Il premio Nobel Amartya Sen ci dice che la vergogna è alla base della povertà. Chiunque sia cresciuto in povertà sa istintivamente che questo è vero. Sente la vergogna ogni minuto di ogni giorno, in sottofondo se si sente bene, in faccia se non si sente bene. La vergogna che già provavo stava per peggiorare e mi sarebbe rimasta impressa nelle ossa per sempre.

L’articolo inizia con una riflessione autobiografica: Livermore ricorda il suo passato a scuola e la “colpa” di non essere riuscita a concludere un progetto di scienze (il modellino di un vulcano) perché la famiglia non riusciva a permettersi l’acquisto dei materiali. Questo episodio e l’infanzia difficile lasciano ancora dei segni nei comportamenti in età adulta dell’autrice.
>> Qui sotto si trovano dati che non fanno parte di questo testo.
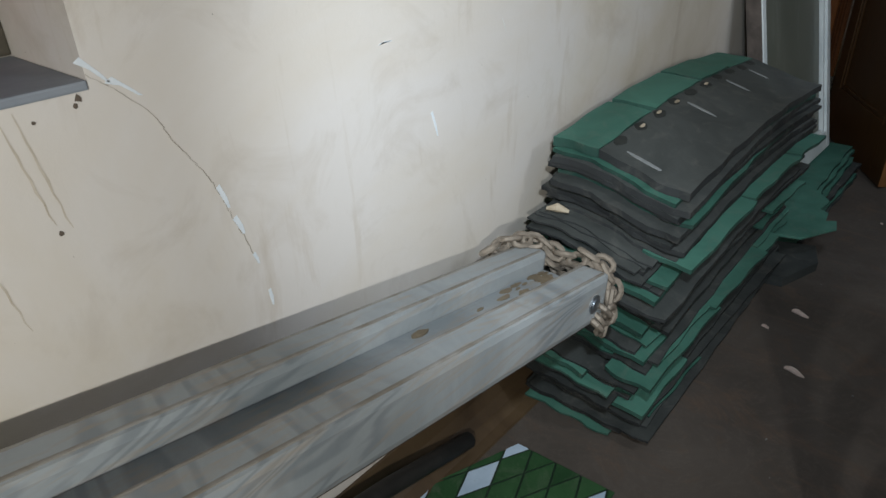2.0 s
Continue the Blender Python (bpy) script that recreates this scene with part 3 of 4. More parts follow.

Allargando la prospettiva, Livermore illustra come le ferite personali e collettive non possano guarire perché non trovano spazio nel discorso pubblico. Negli Stati Uniti la povertà è un’ argomento indecente, di cui è meglio non parlare:

Non so esattamente quando ho rinunciato all’America. So solo che è stato molto tempo dopo che l’America ha rinunciato a me. Ci sono molte storie dell’America, ma questa storia è una di quelle che non sentiamo spesso. È la versione di noi stessi a cui non ci piace pensare, quella in cui i poveri non possono sempre tirarsi su con le proprie gambe, in cui non tutti i ragazzi intelligenti riescono a uscire dal ghetto. Quella in cui il Sogno Americano è una bugia. Come posso raccontarlo? Come faccio a raccontarlo in modo che possiate capire? Non per compassione, ma solo per farvi capire cosa ci ha fatto crescere poveri.

Raccontare la povertà diventa ancora più difficile quando mal si interseca — come nel caso di Livermore — con stereotipi affermati. Livermore è caucasica: la «povertà bianca», non facendo parte di una narrativa consueta per media, diventa doppiamente un’onta e altrettanto scomoda da riconoscere. Secondo Livermore non è un caso che negli Stati Uniti, anche in epoca contemporanea, si faccia molta fatica a parlare di classe:

La divisione artificiale tra bianchi e neri è stata inventata dai bianchi nei primi tempi della formazione dell’America attraverso il sistema giudiziario, in particolare dai bianchi ricchi. Avevano bisogno di un motivo per giustificare il loro diritto di trarre profitto dal lavoro degli altri, così hanno inventato le etichette. Bianco e nero. Esiste assolutamente una divisione tra ricchi e poveri, ma i ricchi preferiscono fingere che non esista. Altrimenti, sarebbe chiaro che hanno preso molto più della loro giusta quota e hanno lasciato il resto di noi senza.